## begin
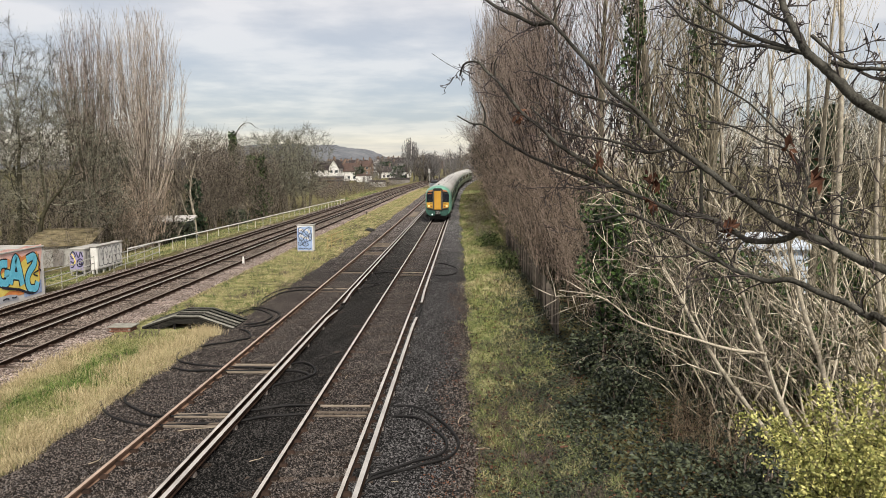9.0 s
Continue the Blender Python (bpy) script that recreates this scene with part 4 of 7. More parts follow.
def cable_bridge():
    """A ramped timber cover that carries cables over the walkway."""
    z = ground_z(-10.3, 27.5)
    b = thing("timber_cable_bridge", "ramped walkway cover of timber planks with silver-grey tops", "timber cover", (-10.25, 26.95, z))
    prof = [(-1.78, 0.02), (-0.60, 0.42), (0.36, 0.42), (1.66, -0.02)]
    for i in range(5):
        y0 = i * 0.40
        for (xa, za), (xb, zb) in zip(prof, prof[1:]):
            bm = bmesh.new()
            add_poly(bm, [(xa, y0, za), (xb, y0, zb), (xb, y0 + 0.19, zb), (xa, y0 + 0.19, za)], (0, 0, 0.09))
            bmesh.ops.bevel(bm, geom=list(bm.edges), offset=0.012, segments=1, affect="EDGES")
            bm.normal_update()
            # upward faces take the paler timber, all other faces the black one
            for f in bm.faces:
                f.material_index = 1 if f.normal.z > 0.6 else 0
            part("plank", bm, ["oldwood", "oldwood_top"], b, "timber plank with a silver-grey top")
    # added black sheet: stands for the shade seen through the plank gaps
    bm = bmesh.new()
    for (xa, za), (xb, zb) in zip(prof, prof[1:]):
        add_poly(bm, [(xa, 0.05, za - 0.035), (xb, 0.05, zb - 0.035), (xb, 1.75, zb - 0.035), (xa, 1.75, za - 0.035)], (0, 0, 0.03))
    part("deck", bm, "oldwood", b, "added black sheet that stands for shade in the plank gaps")
    for y0 in (0.02, 1.66):
        bm = bmesh.new()
        add_poly(bm, [(-1.74, y0, -0.12), (-1.74, y0, 0.0), (-0.60, y0, 0.40), (0.36, y0, 0.40), (1.58, y0, -0.03), (1.58, y0, -0.12),
                      (1.3, y0, -0.12), (0.32, y0, 0.22), (-0.56, y0, 0.22), (-1.4, y0, -0.12)], (0, 0.09, 0))
        part("side_beam", bm, "oldwood", b)
        for x in (-0.62, -0.05, 0.3):
            part("post", box((x, y0 + 0.01, -0.15), (x + 0.1, y0 + 0.1, 0.36), 0.01), "oldwood", b)
    # brick chamber with slabs beside it
    z = ground_z(-12.8, 26.6) - 0.05
    c = thing("brick_chamber", "low dark red-brick cable chamber with concrete slab lids", "brick chamber", (-13.0, 26.4, z))
    part("mortar_core", box((0.02, 0.02, 0), (1.08, 0.98, 0.36)), "slab", c)
    for row in range(5):
        for face in range(4):
            n = 5 if face < 2 else 4
            for k in range(n):
                w = (1.1 if face < 2 else 1.0) / n
                u = k * w + (w / 2 if row % 2 else 0)
                if u + w > (1.1 if face < 2 else 1.0) + 0.01:
                    continue
                if face < 2:
                    y0 = -0.005 if face == 0 else 0.9
                    lo, hi = (u + 0.005, y0, row * 0.075), (u + w - 0.007, y0 + 0.105, row * 0.075 + 0.064)
                else:
                    x0 = -0.005 if face == 2 else 1.0
                    lo, hi = (x0, u + 0.005, row * 0.075), (x0 + 0.105, u + w - 0.007, row * 0.075 + 0.064)
                hang("brick", block_mesh("brick", lo, hi, ["brick"], 0.004), c)
    c.scale = (0.72, 0.6, 0.7)
    part("slab", box((-0.05, -0.06, 0.37), (0.6, 1.06, 0.43), 0.012), "slab", c)
    part("slab", box((0.62, -0.04, 0.37), (1.2, 1.08, 0.44), 0.012), "slab", c)
    z = ground_z(-13.2, 30.0)
    s = thing("concrete_slabs", "loose concrete and rusty cover slabs on ballast", "slab", (-13.2, 29.6, z))
    part("slab", box((0, 0, 0), (1.1, 0.9, 0.09), 0.012), "slab", s)
    part("cover", box((0.1, 0.95, 0.0), (1.2, 1.9, 0.07), 0.012), "rust_roof", s, "rust-brown cover")


def marker_post(x, y, h, mat_name, label, w=0.09):
    z = ground_z(x, y) - 0.05
    p = thing("marker_post", label, "marker post", (x, y, z))
    part("foot", box((-w, -w, 0), (w, w, 0.12), 0.015), "slab", p)
    part("post", box((-w * 0.7, -w * 0.7, 0.1), (w * 0.7, w * 0.7, h * 0.75), 0.015), mat_name, p)
    bm = bmesh.new()
    bmesh.ops.create_cone(bm, cap_ends=True, segments=8, radius1=w * 0.8, radius2=w * 0.35, depth=h * 0.25,
                          matrix=Matrix.Translation((0, 0, h * 0.87)))
    part("cap", bm, mat_name, p)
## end
§ **Your goal**
Restate the whole of the material word for word without the pictures.

§ **Task solution**
9.0 s
Continue the Blender Python (bpy) script that recreates this scene with part 4 of 7. More parts follow.
def cable_bridge():
    """A ramped timber cover that carries cables over the walkway."""
    z = ground_z(-10.3, 27.5)
    b = thing("timber_cable_bridge", "ramped walkway cover of timber planks with silver-grey tops", "timber cover", (-10.25, 26.95, z))
    prof = [(-1.78, 0.02), (-0.60, 0.42), (0.36, 0.42), (1.66, -0.02)]
    for i in range(5):
        y0 = i * 0.40
        for (xa, za), (xb, zb) in zip(prof, prof[1:]):
            bm = bmesh.new()
            add_poly(bm, [(xa, y0, za), (xb, y0, zb), (xb, y0 + 0.19, zb), (xa, y0 + 0.19, za)], (0, 0, 0.09))
            bmesh.ops.bevel(bm, geom=list(bm.edges), offset=0.012, segments=1, affect="EDGES")
            bm.normal_update()
            # upward faces take the paler timber, all other faces the black one
            for f in bm.faces:
                f.material_index = 1 if f.normal.z > 0.6 else 0
            part("plank", bm, ["oldwood", "oldwood_top"], b, "timber plank with a silver-grey top")
    # added black sheet: stands for the shade seen through the plank gaps
    bm = bmesh.new()
    for (xa, za), (xb, zb) in zip(prof, prof[1:]):
        add_poly(bm, [(xa, 0.05, za - 0.035), (xb, 0.05, zb - 0.035), (xb, 1.75, zb - 0.035), (xa, 1.75, za - 0.035)], (0, 0, 0.03))
    part("deck", bm, "oldwood", b, "added black sheet that stands for shade in the plank gaps")
    for y0 in (0.02, 1.66):
        bm = bmesh.new()
        add_poly(bm, [(-1.74, y0, -0.12), (-1.74, y0, 0.0), (-0.60, y0, 0.40), (0.36, y0, 0.40), (1.58, y0, -0.03), (1.58, y0, -0.12),
                      (1.3, y0, -0.12), (0.32, y0, 0.22), (-0.56, y0, 0.22), (-1.4, y0, -0.12)], (0, 0.09, 0))
        part("side_beam", bm, "oldwood", b)
        for x in (-0.62, -0.05, 0.3):
            part("post", box((x, y0 + 0.01, -0.15), (x + 0.1, y0 + 0.1, 0.36), 0.01), "oldwood", b)
    # brick chamber with slabs beside it
    z = ground_z(-12.8, 26.6) - 0.05
    c = thing("brick_chamber", "low dark red-brick cable chamber with concrete slab lids", "brick chamber", (-13.0, 26.4, z))
    part("mortar_core", box((0.02, 0.02, 0), (1.08, 0.98, 0.36)), "slab", c)
    for row in range(5):
        for face in range(4):
            n = 5 if face < 2 else 4
            for k in range(n):
                w = (1.1 if face < 2 else 1.0) / n
                u = k * w + (w / 2 if row % 2 else 0)
                if u + w > (1.1 if face < 2 else 1.0) + 0.01:
                    continue
                if face < 2:
                    y0 = -0.005 if face == 0 else 0.9
                    lo, hi = (u + 0.005, y0, row * 0.075), (u + w - 0.007, y0 + 0.105, row * 0.075 + 0.064)
                else:
                    x0 = -0.005 if face == 2 else 1.0
                    lo, hi = (x0, u + 0.005, row * 0.075), (x0 + 0.105, u + w - 0.007, row * 0.075 + 0.064)
                hang("brick", block_mesh("brick", lo, hi, ["brick"], 0.004), c)
    c.scale = (0.72, 0.6, 0.7)
    part("slab", box((-0.05, -0.06, 0.37), (0.6, 1.06, 0.43), 0.012), "slab", c)
    part("slab", box((0.62, -0.04, 0.37), (1.2, 1.08, 0.44), 0.012), "slab", c)
    z = ground_z(-13.2, 30.0)
    s = thing("concrete_slabs", "loose concrete and rusty cover slabs on ballast", "slab", (-13.2, 29.6, z))
    part("slab", box((0, 0, 0), (1.1, 0.9, 0.09), 0.012), "slab", s)
    part("cover", box((0.1, 0.95, 0.0), (1.2, 1.9, 0.07), 0.012), "rust_roof", s, "rust-brown cover")


def marker_post(x, y, h, mat_name, label, w=0.09):
    z = ground_z(x, y) - 0.05
    p = thing("marker_post", label, "marker post", (x, y, z))
    part("foot", box((-w, -w, 0), (w, w, 0.12), 0.015), "slab", p)
    part("post", box((-w * 0.7, -w * 0.7, 0.1), (w * 0.7, w * 0.7, h * 0.75), 0.015), mat_name, p)
    bm = bmesh.new()
    bmesh.ops.create_cone(bm, cap_ends=True, segments=8, radius1=w * 0.8, radius2=w * 0.35, depth=h * 0.25,
                          matrix=Matrix.Translation((0, 0, h * 0.87)))
    part("cap", bm, mat_name, p)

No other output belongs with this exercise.